On the morning of September 11, 2001, as I got in my car to drive to work, I had a strange feeling that the date, September 11, was important somehow, but I couldn't think of the reason why. Was it an important anniversary? A friend's birthday? Did I have an appointment after school that day that I'd forgotten about?
I was on the late teaching schedule at my school (a large academic high school in Queens), periods 5-12, so my first class wasn't until 10 a.m. I usually got to school around 9, give or take depending on traffic. I first heard the news of the first plane hit, described on the radio as a "commuter plane," as I was approaching the school. By the time I found a parking space and got out of the car to walk to the building, I could see black smoke in the southern sky.
I went inside and told the ladies in the office what I had just heard on the radio, then went upstairs to our 6th-floor cafeteria to get a better look. The school is located about 6 miles north of lower Manhattan, very near the East River; the 6th-floor caf has a panoramic view of the city. I looked to the south and saw smoke pouring out of the top of Tower 1. As I walked toward the south-facing windows to join a group of teachers and students gathered there, Tower 2 erupted into flames. I thought I was watching a scene from Die Hard, or countless other action pictures. What I didn't know at the time was that this was the second plane hit.
None of us knew what had happened. Then as more people trickled in and reported what they'd heard, it slowly became clear that this was a terrorist attack, not an accident. I couldn't help but think of the people in those buildings, people I knew who might be working there or nearby, and one friend in particular who was a probationary firefighter and had just finished his training. The awfulness of it was almost overwhelming, and this was before anyone thought the towers might come down.
Then something happened that I'll never forget.
Someone came into the room; to this day I have no idea who he was. He was probably a new teacher in the building whom I hadn't met yet, and never got to know before I left the school two months later (a monumental mistake in retrospect, but that's a story for another day). Anyway, he took one look out those south-facing windows at those burning towers six miles away and said something that is seared in my memory forever:
"See? That's why you've got to vote Republican."
I remember thinking that this was about the least appropriate thing to say I could imagine at that moment, but I don't remember if I said that out loud. I don't remember if I said anything. I don't remember if it occurred to me then or later that at that particular moment, we had a Republican president, a Republican Congress, a Republican governor and a Republican mayor. We had, in fact, taken this person's advice and voted Republican the last time we had chosen our national, state and local leaders. And look.
Whether there's any validity to the idea that voting Republican (or Democratic, for that matter) is a sure-fire way to prevent things like this from happening is beside the point. And I'm certainly not here to debate the extent to which either party or its leaders were at fault or blameworthy for failing to prevent the attacks.

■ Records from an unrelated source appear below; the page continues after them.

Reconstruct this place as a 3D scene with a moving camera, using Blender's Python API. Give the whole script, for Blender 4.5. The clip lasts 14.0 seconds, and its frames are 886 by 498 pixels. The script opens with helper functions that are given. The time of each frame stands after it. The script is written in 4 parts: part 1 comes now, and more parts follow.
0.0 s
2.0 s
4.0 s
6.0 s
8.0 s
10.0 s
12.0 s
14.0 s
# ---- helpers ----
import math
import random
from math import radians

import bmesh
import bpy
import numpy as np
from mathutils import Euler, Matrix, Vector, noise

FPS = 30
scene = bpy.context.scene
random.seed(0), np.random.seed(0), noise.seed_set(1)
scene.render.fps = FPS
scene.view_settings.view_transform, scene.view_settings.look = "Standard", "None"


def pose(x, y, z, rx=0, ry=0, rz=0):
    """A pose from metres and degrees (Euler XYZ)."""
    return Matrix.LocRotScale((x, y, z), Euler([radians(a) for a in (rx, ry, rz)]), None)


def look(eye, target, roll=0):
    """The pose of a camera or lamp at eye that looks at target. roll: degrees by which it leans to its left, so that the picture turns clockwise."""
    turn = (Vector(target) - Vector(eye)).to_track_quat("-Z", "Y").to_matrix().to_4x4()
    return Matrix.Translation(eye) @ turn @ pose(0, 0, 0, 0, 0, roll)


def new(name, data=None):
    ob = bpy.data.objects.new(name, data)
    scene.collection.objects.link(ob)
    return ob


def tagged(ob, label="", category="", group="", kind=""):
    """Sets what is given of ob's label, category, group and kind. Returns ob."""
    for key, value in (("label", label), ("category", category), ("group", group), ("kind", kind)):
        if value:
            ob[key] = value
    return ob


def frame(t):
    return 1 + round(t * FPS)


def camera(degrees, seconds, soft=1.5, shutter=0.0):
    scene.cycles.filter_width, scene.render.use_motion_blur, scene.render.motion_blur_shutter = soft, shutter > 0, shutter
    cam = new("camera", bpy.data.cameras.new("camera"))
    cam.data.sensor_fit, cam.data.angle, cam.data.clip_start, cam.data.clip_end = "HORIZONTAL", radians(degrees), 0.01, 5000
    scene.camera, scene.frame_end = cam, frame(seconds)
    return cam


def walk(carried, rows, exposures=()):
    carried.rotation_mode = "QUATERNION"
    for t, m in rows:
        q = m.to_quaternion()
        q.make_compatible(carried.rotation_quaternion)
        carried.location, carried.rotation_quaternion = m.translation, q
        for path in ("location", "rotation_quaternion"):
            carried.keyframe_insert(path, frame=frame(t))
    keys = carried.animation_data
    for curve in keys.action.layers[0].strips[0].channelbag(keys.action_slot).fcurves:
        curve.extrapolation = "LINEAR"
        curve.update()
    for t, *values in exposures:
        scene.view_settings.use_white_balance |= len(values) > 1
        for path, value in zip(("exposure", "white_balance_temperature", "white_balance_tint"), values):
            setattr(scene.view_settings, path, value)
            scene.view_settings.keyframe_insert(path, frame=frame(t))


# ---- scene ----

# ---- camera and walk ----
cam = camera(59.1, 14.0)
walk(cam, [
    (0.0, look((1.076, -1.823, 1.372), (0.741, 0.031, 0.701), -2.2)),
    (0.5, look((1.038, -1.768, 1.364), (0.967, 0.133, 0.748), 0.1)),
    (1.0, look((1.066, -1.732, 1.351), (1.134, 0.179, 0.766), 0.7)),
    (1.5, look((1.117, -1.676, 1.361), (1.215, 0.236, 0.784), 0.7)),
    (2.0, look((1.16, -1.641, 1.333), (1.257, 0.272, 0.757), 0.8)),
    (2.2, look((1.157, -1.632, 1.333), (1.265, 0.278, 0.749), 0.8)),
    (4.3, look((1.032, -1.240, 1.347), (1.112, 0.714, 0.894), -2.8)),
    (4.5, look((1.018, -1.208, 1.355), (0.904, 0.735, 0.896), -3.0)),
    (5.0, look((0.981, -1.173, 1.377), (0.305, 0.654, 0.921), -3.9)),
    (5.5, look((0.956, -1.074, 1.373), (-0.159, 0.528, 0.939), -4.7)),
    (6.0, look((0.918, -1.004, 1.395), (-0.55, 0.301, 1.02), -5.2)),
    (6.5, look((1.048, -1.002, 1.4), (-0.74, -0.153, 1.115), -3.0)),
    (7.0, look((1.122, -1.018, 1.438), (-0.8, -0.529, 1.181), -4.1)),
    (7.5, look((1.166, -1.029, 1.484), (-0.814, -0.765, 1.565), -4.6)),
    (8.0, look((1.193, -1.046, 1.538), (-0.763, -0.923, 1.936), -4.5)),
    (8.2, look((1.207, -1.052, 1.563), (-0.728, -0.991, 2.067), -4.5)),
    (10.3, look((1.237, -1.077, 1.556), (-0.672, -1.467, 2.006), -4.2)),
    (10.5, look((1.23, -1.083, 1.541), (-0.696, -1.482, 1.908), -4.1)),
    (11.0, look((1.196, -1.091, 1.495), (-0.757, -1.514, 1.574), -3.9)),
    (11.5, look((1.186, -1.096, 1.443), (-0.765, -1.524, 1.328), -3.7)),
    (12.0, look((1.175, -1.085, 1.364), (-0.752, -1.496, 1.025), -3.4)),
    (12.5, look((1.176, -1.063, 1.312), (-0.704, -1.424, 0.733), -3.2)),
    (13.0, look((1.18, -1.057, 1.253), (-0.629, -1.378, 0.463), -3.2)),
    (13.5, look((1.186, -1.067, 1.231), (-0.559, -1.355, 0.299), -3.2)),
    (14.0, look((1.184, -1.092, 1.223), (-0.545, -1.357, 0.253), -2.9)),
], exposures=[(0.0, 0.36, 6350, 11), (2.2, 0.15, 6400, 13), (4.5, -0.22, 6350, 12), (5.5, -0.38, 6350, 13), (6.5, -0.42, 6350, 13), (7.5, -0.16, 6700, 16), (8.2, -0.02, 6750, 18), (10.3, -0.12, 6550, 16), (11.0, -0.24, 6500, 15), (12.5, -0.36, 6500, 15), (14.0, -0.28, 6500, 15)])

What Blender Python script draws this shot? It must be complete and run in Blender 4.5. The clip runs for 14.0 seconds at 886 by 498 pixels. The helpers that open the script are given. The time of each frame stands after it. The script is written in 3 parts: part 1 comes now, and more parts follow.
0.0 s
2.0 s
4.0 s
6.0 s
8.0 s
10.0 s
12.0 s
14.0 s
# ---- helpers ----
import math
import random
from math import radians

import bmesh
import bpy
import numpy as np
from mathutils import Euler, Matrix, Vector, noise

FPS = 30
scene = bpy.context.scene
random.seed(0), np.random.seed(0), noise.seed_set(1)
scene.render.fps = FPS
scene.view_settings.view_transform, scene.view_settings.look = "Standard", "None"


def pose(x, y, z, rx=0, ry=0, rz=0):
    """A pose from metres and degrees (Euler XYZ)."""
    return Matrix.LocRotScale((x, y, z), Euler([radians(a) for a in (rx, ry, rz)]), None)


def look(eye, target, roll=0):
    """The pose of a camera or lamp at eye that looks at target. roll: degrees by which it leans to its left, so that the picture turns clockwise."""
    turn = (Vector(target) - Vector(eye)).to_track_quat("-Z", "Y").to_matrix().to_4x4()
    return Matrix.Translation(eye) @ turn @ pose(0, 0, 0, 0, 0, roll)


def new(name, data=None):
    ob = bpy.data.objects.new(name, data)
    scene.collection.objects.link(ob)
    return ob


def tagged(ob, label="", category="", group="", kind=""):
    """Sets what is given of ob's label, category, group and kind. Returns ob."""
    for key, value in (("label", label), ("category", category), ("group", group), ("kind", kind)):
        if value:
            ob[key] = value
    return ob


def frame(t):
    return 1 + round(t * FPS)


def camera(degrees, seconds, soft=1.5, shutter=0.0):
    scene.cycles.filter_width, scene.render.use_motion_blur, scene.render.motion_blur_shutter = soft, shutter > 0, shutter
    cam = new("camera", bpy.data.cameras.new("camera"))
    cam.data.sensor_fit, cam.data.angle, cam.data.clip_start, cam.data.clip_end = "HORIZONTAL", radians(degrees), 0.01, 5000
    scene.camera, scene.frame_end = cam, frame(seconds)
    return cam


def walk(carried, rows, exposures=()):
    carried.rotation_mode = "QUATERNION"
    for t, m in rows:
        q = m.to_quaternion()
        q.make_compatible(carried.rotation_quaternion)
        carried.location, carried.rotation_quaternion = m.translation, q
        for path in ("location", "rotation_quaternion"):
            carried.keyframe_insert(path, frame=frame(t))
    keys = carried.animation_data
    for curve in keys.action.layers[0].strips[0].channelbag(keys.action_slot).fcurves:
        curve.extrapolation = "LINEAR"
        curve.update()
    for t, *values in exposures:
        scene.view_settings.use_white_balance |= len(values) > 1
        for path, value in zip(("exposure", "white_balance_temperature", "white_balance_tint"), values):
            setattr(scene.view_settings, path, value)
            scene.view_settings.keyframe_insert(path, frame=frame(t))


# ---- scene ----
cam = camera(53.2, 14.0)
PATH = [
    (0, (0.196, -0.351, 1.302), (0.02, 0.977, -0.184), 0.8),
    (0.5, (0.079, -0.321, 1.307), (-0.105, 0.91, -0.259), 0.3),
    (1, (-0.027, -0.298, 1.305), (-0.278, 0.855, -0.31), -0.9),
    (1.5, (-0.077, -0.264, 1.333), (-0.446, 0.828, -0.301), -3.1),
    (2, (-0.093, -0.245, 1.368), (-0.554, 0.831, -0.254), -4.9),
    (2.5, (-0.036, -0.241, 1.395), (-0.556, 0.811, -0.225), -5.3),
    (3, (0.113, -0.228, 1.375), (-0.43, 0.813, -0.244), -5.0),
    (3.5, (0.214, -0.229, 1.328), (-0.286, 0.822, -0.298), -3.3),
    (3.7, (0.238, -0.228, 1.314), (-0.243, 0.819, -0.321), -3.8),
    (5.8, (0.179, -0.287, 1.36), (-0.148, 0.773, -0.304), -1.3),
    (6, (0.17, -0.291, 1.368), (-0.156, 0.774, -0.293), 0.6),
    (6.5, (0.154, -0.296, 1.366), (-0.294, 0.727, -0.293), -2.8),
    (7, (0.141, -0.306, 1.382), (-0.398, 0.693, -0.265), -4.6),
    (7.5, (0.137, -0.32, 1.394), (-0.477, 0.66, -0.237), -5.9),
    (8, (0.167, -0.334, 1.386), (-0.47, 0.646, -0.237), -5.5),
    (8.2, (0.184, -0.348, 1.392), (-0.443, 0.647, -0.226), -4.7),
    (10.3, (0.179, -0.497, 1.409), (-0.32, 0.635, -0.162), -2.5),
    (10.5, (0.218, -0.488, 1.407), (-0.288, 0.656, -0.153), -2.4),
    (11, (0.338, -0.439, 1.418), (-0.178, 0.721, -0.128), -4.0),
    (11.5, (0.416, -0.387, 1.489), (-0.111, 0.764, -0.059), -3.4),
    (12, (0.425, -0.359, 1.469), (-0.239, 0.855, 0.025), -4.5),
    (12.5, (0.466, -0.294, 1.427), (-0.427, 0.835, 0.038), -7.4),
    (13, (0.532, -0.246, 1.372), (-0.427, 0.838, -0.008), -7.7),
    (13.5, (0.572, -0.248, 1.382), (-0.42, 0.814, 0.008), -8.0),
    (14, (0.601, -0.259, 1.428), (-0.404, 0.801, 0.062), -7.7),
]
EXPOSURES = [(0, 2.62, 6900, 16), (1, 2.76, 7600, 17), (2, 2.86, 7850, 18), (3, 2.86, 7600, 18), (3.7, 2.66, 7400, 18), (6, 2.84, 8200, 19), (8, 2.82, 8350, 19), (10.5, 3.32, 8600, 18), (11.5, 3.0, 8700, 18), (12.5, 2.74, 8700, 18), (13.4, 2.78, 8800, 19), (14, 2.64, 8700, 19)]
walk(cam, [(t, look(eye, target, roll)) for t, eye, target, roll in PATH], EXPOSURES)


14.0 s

I came to realize years later what was going through this person's mind when he said those words. It marked, for me anyway, the beginning of an era in which more and more Americans came to view absolutely everything, everything that happened both in the present and the past, through the lens of whether or not it validated their voting preference, and if it didn't, reframing and reconceiving it so they could think about it as if it did. From 9/11 on, everything was taken as proof that you should vote Republican (or Democratic).
Maybe I'm naïve, or maybe I wasn't paying as much attention, but it seems to me that before 9/11 most people understood that the world, history, current events, etc. don't always validate our desire to vote for one party or the other. Sometimes it does, sometimes it doesn't. No political cohort or party has a monopoly on success or correctness, no political cohort or party has historically gotten everything right (or wrong), and no political cohort or party is right (or wrong) about everything today.
I think this person, and others who have followed in his footsteps, did and continue to do themselves and the country a grave disservice. By looking at everything as validation for one's chosen party affiliation, we prevent ourselves from understanding not only the issues of the day, and our shared history, but also each other. Voting for one party or another is not an end in itself. Voting for one party or another is supposed to be the reason why things happen, not the other way around.
It makes me a little sad that this is what I think of every time September 11th rolls around. I also remember trying to teach my first lesson that morning, but finding both myself and the students unable to concentrate and just turning on the radio to hear the latest news. I remember our having to place school security officers at the south-facing hallway windows, to prevent students from crowding there to look at the carnage. I remember a few kids looking out those windows and laughing at the smoke hovering above the smoldering ruins of the World Trade Center. I remember telling students that they needed to stay in the school building unless their parents came to pick them up; it was the safest place for them, they were no safer anywhere else in the city, and they were accounted for, meaning everyone knew where they were. I remember the principal suggesting we might have to put some kids up for the night if mass transit remained shut down. I remember staying in the building until 6 pm with teachers and students, watching the only local TV channel that was still broadcasting over the air, thanks to a backup transmitter on top of the Empire State Building. I remember driving home on the Grand Central Parkway, expecting nightmare traffic but finding the roads eerily empty; I think I got home in less than half an hour. And I remember the next morning, with school cancelled, watching on my PC the footage of the airliners, with all those people in them, striking those buildings, with all those people in them, and finally weeping for all that had been lost.